UCLA School of Nursing adds iPod Touches with medical applications to syllabus
By Elizabeth Case
Jan. 3, 2011 2:58 a.m.
At the end of every fall quarter, a ceremony is held to signify the transition of third-year nursing students into their clinical studies.
Students are usually given white lab coats for hospital use, but this year, in an effort to integrate technology into the curriculum, each was also given a new iPod Touch.
“Today’s nursing students have the technology to improve quality of care at the bedside,” said Courtney Lyder, dean of the UCLA School of Nursing.
“This is really preparing our students for 21st-century nursing.”

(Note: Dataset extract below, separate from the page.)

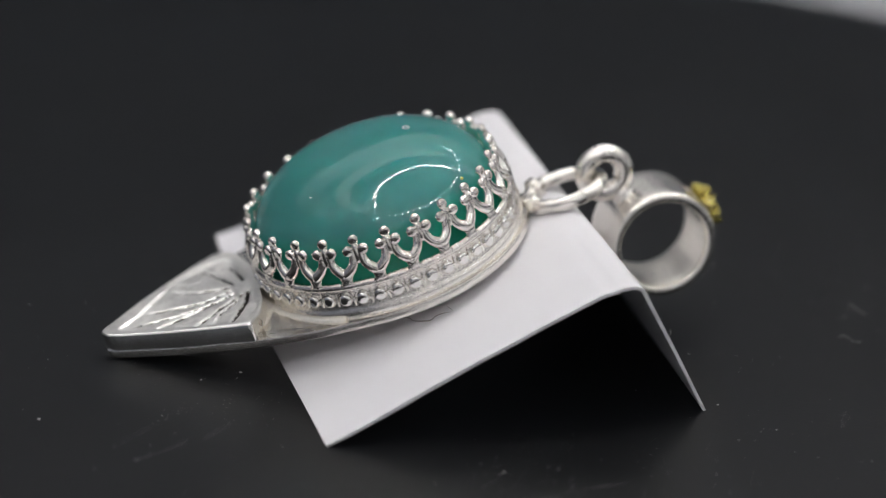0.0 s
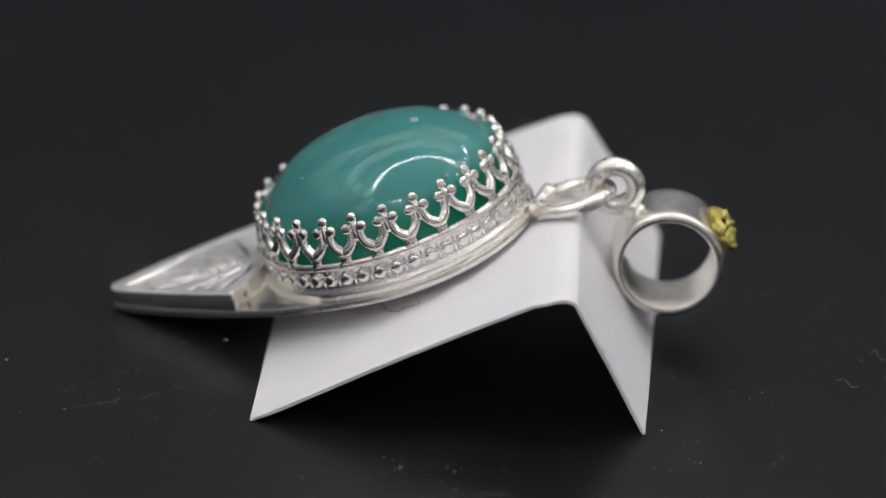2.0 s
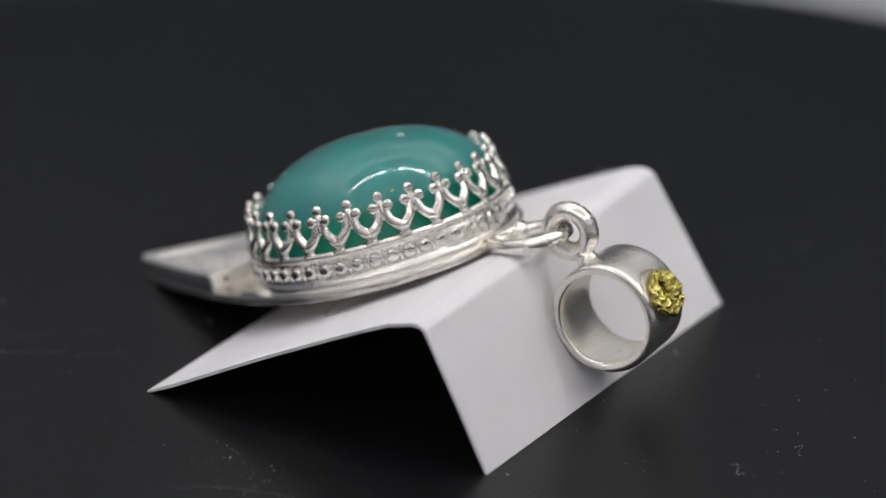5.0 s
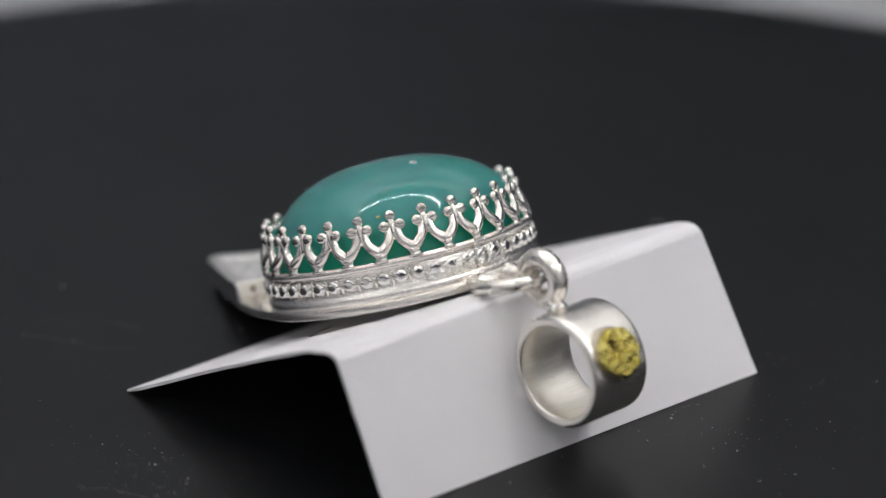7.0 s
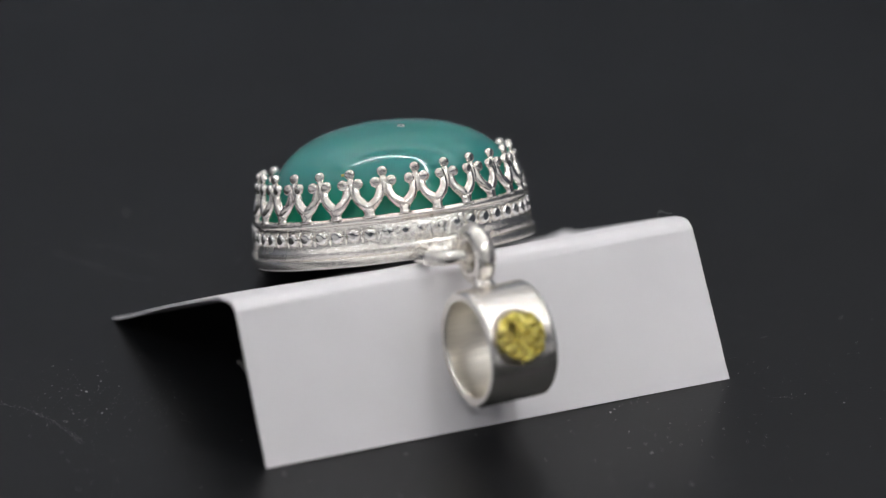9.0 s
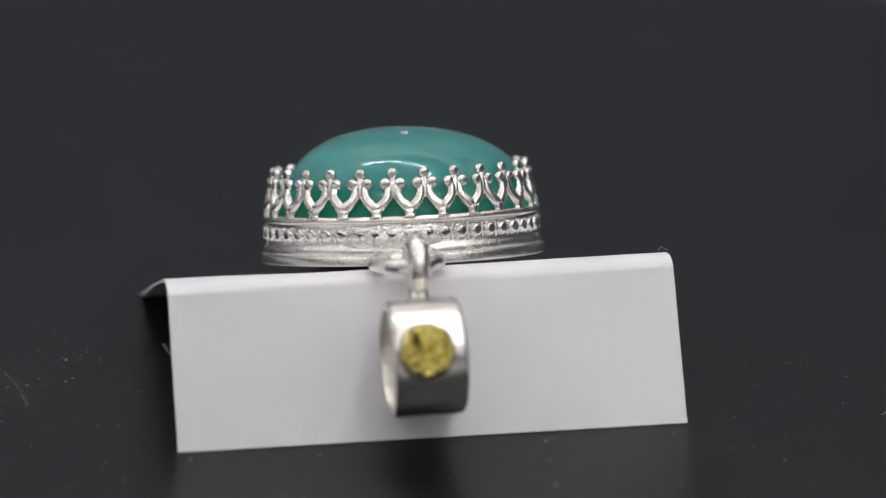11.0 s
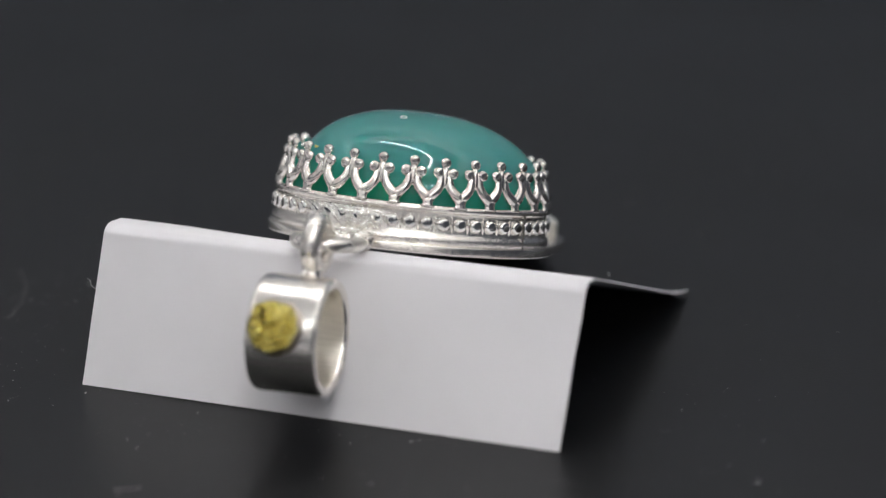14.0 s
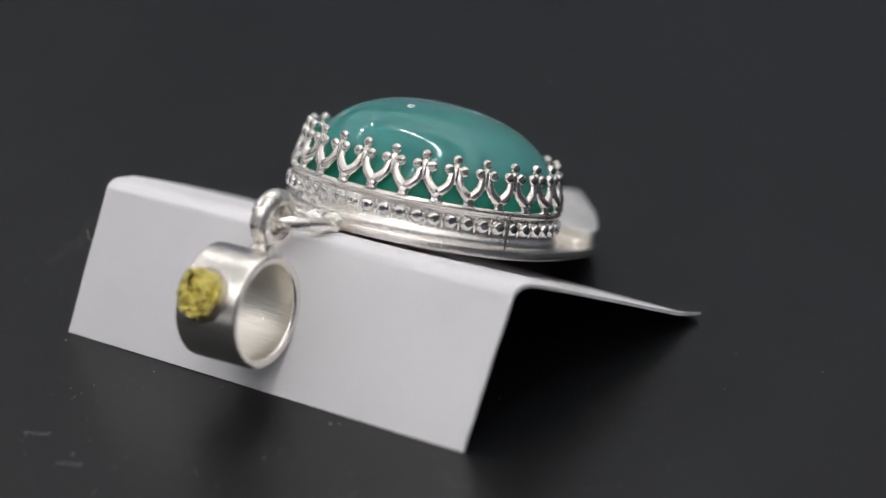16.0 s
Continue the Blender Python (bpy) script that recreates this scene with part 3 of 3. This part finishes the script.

The iPod Touches came pre-equipped with three medical applications. The first, Nursing Central, is designed to help with diagnoses, procedures, diseases and medicine.
The other applications allow students to study for nursing board exams and to translate common questions and phrases into Spanish in for the benefit of some patients.
There is, however, some concern among faculty that students will focus more on their iPods than their patients. But Suzette Cardin, assistant dean of student of the School of Nursing, said that the instant access to information is a huge improvement over the procedure books clinical nursing students used to carry around.
“They will have the most recent technology available, so they can give the best care,” Cardin said.
Cardin said she hopes the iPods will draw more students to the UCLA nursing program, which has seen an upswing in the number of applications in recent years.
Similarly, Lyder said he hopes the devices speed up bedside treatment and allow students to concentrate on patients instead of worry about definitions and procedural specifications; however, he emphasized that the iPods are no substitute for knowledge and competence.
“Tech does not replace good nursing assessment,” he said.
Alina Wong, a third-year nursing student, said that while she is excited to have the technology in hand, students cannot rely on it too much.
“Even though we have an iPod Touch, it is really important that we rely on our own nursing skills,” she said.
The funding for the iPod Touches comes from the efforts of David Feinberg, chief executive officer of the UCLA Health System. And while students in the next two classes are already guaranteed iPods, all classes will have to return the technology at the end of their education.
Wong said she is unhappy she has to give the iPod back, but it does not lessen the appeal of being at the front of nursing technology.
“I’ve been hearing about hospital systems implementing (iPods), but I never thought we would get to be a part of it,” she said.